I Kuadra sono una band Rock/Rap/Elettronica. Hanno alle spalle tre album e oltre duecento concerti in tutta la penisola e in Europa. I testi in Italiano parlano di vita, di morte e di miracoli. “Cosa ti è successo” è il titolo del loro nuovo disco, registrato e mixato da Giulio Ragno Favero, che ne ha curato anche la direzione artistica.

Parlateci del vostro ultimo lavoro. Cosa vi ha ispirato nella composizione?

Le persone, gli incontri e le esperienze degli ultimi due anni, questa è la nostra materia prima. Tutto può partire da una ragazza immagine conosciuta dopo un concerto, da una brutta notizia data al telefono, da una confidenza o da una band che spacca tutto e ti fa venir voglia di suonare forte. Volevamo prevalentemente raccontare storie di gente di provincia, che soffre, che sogna poco, che ha paura.

Quali sono le vostre principali influenze?

Abbiamo smesso di pensare che sia solo la musica a influenzarci. Siamo affascinati da tutte le forme d’arte. Il cinema ha una forte influenza su di noi. Però può colpirci con la stessa intensità un’opera di Lanthimos, una performance della Abramovic o un pezzo di Massimo Pericolo.

Come nascono i vostri brani?

Proprio perché in questo album l’idea era quella di creare dei ritratti, siamo partiti spesso da un testo, provando a creare la giusta atmosfera. Ma a volte poteva essere un riff a dare l’input, o un’improvvisazione in sala prove. Registravamo dei provini e quando ci convincevano li giravamo a Favero che completava il lavoro.

In un mondo sempre più incentrato sul web, cosa conta di più tra una pagina Facebook con tanti like o un buon disco?

Fare un buon disco è solo il primo passo. I social sono lo strumento che ti permette di promuovere la tua musica, quindi sono importanti, però non fanno altro che mostrare chi sei e cosa fai. Se non hai niente da dire non servono a molto. Se invece la tua proposta è valida sono fondamentali.

Vi riconoscete nella definizione di artisti indie?

Sicuramente ci riconosciamo nella definizione di artisti indipendenti. Il genere indie è lontano dai nostri ascolti e dalla nostra proposta musicale.

Cosa ne pensate dell’attuale music business?

L’unico music business che conosciamo e di cui possiamo parlare con cognizione di causa è il nostro: l’autoproduzione. È tutto a carico nostro, dalla registrazione del disco fino alla promozione, la stampa di CD e magliette e la produzione dei videoclip. Organizziamo i tour per rientrare delle spese e ripartire con un nuovo lavoro.

Credete che le nuove tecnologie aiutino il rapporto tra musicisti e pubblico o che abbiano distanziato gli uni dagli altri?

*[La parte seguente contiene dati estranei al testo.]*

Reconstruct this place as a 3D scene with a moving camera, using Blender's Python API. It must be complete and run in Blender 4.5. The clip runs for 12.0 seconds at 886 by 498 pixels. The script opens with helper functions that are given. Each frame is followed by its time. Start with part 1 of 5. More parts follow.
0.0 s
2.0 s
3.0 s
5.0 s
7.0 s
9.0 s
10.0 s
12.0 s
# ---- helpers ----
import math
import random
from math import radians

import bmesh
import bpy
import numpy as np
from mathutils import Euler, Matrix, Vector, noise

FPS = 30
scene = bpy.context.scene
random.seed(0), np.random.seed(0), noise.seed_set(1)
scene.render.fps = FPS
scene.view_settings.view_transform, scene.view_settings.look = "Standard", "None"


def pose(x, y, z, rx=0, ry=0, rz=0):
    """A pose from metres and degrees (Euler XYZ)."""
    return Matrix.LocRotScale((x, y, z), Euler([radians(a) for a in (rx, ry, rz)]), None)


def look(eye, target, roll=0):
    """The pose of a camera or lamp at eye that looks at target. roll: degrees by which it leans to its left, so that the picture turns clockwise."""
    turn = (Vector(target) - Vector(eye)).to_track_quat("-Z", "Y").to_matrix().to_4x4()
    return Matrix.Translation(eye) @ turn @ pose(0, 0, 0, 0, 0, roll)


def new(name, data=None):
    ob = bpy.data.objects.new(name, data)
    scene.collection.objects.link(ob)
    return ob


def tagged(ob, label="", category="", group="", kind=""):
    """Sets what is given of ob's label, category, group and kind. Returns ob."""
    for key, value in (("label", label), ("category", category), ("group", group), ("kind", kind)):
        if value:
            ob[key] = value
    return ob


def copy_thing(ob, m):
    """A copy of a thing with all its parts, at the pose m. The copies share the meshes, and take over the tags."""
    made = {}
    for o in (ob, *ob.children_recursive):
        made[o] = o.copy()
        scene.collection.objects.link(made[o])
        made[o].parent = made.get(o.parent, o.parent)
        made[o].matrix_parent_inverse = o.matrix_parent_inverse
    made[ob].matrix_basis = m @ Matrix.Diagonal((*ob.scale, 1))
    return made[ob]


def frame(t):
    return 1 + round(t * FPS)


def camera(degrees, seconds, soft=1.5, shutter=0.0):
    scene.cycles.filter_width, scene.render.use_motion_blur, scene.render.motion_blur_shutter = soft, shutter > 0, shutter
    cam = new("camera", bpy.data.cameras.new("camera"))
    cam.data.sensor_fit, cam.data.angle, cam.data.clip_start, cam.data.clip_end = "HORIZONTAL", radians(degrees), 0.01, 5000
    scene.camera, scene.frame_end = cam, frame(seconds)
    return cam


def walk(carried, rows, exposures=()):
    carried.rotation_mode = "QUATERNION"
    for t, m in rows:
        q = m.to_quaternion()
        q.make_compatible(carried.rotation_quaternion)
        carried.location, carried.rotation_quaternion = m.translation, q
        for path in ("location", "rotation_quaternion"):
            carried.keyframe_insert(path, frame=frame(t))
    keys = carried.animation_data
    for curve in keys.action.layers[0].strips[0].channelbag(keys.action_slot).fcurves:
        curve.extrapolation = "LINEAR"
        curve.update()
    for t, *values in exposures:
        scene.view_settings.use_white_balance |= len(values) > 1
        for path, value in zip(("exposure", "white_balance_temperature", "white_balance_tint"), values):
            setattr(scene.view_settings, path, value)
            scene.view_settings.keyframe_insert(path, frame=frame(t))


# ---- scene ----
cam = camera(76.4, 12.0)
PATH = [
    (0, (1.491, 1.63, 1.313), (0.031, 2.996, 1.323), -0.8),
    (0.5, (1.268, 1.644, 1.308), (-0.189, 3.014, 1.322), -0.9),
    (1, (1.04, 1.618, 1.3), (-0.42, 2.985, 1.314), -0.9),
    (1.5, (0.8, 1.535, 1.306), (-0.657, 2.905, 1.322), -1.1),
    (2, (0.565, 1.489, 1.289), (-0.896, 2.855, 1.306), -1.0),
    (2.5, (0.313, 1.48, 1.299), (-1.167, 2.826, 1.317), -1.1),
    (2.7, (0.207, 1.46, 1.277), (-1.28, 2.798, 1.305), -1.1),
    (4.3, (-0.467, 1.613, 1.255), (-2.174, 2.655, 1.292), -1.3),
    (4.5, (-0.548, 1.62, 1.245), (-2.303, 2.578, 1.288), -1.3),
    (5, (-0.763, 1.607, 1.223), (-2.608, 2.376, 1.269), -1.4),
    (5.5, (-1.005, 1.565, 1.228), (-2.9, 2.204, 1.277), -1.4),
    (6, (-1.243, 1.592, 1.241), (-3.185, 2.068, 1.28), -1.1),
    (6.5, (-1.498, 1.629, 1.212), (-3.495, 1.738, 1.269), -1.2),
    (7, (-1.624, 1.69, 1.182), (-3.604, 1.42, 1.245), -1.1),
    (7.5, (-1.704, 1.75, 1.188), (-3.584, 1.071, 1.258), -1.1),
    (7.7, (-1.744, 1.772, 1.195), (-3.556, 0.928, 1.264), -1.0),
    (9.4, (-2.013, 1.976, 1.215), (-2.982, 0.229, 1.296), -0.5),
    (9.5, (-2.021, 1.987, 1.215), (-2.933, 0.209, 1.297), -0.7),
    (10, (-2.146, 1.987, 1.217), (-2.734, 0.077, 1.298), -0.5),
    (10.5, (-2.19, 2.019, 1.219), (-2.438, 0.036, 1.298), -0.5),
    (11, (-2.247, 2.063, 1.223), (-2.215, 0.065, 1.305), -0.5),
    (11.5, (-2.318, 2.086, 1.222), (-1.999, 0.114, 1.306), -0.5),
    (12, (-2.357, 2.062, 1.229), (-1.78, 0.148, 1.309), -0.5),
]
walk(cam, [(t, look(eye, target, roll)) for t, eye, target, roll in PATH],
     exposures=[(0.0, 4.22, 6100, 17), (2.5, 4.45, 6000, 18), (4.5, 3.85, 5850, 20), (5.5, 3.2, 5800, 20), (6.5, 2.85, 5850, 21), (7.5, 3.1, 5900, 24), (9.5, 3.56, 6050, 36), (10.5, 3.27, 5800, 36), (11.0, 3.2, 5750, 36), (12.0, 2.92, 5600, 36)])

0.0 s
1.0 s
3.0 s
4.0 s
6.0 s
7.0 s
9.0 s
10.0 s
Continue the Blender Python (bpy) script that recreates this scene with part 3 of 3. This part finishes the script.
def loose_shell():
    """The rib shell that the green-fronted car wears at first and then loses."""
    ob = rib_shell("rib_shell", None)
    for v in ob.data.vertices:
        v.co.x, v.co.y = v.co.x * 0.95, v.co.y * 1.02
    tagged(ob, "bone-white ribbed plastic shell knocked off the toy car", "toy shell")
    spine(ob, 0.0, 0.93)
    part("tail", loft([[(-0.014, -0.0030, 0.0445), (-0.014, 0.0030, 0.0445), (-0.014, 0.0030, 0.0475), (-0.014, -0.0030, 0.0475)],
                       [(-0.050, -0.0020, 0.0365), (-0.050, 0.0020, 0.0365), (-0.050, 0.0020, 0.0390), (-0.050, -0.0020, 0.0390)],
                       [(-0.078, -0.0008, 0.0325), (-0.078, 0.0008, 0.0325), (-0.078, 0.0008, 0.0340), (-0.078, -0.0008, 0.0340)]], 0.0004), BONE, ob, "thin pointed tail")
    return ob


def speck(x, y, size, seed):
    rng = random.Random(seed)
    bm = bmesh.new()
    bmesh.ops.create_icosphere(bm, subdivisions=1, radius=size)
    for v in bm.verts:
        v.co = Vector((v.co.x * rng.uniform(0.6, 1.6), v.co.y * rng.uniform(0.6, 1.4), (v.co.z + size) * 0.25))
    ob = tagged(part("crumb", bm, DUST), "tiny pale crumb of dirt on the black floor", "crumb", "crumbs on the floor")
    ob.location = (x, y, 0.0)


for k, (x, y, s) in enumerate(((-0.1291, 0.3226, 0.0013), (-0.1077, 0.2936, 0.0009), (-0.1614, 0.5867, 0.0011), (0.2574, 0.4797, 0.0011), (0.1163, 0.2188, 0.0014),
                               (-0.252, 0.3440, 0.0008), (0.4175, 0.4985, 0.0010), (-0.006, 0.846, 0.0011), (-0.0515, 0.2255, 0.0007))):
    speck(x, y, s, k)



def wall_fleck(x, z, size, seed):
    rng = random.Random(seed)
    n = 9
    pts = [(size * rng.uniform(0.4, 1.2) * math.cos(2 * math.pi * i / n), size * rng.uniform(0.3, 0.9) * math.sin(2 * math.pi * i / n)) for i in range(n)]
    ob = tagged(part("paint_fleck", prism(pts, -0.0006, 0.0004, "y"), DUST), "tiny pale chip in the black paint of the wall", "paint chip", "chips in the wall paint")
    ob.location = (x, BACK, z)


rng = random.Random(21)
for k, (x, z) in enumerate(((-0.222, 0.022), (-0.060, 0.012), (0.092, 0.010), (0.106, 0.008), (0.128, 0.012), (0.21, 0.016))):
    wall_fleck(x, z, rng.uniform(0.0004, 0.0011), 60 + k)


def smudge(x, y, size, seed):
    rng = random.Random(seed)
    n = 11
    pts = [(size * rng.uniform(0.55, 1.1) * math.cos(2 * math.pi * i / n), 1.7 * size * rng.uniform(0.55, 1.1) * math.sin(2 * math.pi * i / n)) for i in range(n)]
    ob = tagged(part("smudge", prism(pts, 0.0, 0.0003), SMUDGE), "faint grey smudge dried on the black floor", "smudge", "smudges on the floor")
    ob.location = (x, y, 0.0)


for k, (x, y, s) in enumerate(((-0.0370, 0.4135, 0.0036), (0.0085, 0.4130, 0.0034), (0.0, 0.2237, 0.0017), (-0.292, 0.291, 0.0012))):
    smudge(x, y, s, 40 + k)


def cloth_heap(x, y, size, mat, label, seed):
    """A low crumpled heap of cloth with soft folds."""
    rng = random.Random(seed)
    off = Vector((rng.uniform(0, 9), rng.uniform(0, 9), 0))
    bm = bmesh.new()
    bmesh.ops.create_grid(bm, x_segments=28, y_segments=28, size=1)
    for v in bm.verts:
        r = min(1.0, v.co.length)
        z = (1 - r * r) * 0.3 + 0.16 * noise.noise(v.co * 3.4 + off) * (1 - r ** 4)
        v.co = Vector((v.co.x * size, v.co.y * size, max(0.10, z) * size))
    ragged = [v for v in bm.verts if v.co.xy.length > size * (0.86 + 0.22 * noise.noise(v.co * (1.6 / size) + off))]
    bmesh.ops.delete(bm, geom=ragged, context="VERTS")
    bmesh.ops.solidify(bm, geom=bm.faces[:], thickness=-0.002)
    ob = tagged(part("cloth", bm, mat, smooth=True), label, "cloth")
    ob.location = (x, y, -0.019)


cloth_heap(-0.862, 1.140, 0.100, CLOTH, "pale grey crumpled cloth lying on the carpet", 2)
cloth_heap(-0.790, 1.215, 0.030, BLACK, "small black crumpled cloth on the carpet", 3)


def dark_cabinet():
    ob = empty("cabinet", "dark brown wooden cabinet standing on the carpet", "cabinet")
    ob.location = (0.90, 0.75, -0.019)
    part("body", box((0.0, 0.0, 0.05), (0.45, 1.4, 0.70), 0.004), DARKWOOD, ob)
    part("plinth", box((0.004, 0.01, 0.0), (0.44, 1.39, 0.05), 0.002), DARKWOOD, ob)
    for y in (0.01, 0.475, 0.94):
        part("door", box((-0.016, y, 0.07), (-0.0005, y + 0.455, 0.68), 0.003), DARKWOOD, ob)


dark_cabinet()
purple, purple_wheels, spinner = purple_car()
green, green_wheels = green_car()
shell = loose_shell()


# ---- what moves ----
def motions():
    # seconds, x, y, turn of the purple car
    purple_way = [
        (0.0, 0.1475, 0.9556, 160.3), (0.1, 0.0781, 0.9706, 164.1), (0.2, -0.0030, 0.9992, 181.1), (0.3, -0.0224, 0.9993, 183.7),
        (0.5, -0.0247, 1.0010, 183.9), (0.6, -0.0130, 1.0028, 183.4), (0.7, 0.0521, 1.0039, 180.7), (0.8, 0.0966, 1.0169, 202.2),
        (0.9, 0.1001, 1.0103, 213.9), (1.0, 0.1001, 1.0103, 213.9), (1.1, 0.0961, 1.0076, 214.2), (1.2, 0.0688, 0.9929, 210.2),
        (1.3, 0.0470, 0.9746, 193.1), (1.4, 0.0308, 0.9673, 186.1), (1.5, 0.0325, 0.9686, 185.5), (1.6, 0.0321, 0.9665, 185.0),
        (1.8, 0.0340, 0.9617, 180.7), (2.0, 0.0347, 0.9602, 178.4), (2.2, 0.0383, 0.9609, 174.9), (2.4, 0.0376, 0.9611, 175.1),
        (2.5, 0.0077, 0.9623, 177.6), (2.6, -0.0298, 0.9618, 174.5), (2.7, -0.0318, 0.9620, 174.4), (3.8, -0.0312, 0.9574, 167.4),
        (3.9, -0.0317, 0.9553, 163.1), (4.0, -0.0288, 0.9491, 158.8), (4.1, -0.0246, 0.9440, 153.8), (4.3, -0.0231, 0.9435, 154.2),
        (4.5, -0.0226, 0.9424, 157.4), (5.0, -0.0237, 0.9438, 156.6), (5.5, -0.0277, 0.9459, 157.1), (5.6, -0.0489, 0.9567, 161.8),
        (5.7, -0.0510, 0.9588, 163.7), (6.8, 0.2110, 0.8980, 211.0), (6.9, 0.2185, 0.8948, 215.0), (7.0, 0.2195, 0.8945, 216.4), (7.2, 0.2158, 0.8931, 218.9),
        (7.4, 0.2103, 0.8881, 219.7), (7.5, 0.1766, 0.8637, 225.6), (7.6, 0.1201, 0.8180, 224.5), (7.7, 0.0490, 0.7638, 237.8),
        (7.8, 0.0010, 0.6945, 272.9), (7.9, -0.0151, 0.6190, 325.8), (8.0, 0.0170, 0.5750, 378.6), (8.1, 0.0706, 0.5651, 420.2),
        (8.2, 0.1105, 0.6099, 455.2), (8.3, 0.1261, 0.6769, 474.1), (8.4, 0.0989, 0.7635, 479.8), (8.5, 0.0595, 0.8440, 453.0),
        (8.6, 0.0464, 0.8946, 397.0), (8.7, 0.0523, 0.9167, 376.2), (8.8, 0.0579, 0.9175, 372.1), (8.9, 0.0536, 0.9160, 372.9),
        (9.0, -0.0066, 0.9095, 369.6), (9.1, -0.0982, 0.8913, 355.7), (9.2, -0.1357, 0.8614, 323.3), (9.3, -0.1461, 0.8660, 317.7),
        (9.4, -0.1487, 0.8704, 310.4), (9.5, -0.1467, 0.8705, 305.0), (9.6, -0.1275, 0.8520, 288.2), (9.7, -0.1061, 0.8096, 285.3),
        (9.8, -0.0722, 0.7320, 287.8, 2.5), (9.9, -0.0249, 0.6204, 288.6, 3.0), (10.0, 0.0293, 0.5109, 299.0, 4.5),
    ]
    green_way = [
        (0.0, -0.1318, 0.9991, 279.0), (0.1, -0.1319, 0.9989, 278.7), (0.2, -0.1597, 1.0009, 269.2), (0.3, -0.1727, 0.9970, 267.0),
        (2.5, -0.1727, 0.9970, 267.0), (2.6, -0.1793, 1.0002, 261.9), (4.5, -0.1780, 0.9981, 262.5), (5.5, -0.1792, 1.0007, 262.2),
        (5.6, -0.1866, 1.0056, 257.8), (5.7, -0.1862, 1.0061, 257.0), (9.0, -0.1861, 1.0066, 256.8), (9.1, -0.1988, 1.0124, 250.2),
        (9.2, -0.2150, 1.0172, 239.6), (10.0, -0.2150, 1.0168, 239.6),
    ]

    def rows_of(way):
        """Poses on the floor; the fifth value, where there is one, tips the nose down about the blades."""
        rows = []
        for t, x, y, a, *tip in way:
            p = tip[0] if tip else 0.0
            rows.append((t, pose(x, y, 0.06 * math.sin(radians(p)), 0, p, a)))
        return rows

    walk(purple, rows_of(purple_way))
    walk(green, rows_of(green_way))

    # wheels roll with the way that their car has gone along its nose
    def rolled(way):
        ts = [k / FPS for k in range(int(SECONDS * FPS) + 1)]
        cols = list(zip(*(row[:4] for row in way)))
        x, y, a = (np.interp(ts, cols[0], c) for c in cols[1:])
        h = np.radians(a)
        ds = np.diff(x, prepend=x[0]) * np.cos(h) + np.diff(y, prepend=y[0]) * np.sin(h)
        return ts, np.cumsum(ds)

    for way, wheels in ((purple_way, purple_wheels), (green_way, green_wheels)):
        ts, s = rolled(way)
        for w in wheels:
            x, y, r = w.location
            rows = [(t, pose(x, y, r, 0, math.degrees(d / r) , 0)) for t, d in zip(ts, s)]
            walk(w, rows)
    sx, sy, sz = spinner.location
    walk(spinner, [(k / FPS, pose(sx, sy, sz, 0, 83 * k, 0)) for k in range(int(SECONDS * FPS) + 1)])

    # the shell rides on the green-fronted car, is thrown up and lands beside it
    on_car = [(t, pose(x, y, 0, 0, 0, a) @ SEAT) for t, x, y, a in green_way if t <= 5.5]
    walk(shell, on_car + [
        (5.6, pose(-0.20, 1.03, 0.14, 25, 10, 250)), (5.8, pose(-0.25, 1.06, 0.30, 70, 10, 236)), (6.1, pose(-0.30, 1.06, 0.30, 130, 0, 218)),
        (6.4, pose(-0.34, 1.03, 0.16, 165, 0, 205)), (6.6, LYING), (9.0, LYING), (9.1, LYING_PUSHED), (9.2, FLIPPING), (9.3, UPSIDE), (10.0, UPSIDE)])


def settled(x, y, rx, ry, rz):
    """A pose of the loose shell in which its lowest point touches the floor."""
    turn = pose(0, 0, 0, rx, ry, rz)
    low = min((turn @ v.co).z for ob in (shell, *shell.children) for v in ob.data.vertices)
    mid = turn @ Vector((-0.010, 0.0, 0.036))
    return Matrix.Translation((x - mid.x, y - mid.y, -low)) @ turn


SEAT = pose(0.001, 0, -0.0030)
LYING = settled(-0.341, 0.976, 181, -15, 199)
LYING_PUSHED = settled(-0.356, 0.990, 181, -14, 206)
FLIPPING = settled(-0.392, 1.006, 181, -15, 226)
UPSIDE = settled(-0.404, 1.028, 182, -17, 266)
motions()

Tocchi un tema a noi molto caro. Se un artista pubblica una story su IG in cui è sul divano di casa e parla coi fans, la prima impressione è che le distanze siano state annullate. Ma Gunther Anders ci insegna che è solo un’illusione. I fans chiamano l’artista per nome, sanno cosa mangia, quando va a letto, cosa gli piace, ma l’artista di loro non sa nulla. Quello che hanno cambiato è la percezione della realtà.

Qual è a vostro giudizio il confine tra indie e mainstream?

Non c’è confine nella musica. Puoi fare quello che vuoi, l’importante è che te ne assuma la responsabilità. Esiste mainstream di altissimo livello e indie pessimo. Queste definizioni hanno ormai più cose in comune che differenze.

Cosa pensate del Crowdfunding? Lo ritenete un mezzo veramente utile per i musicisti?

È un mezzo che non abbiamo mai preso in considerazione davvero. Siamo affezionati all’idea che l’investimento iniziale debba essere il nostro. Ma non giudichiamo negativamente chi lo fa.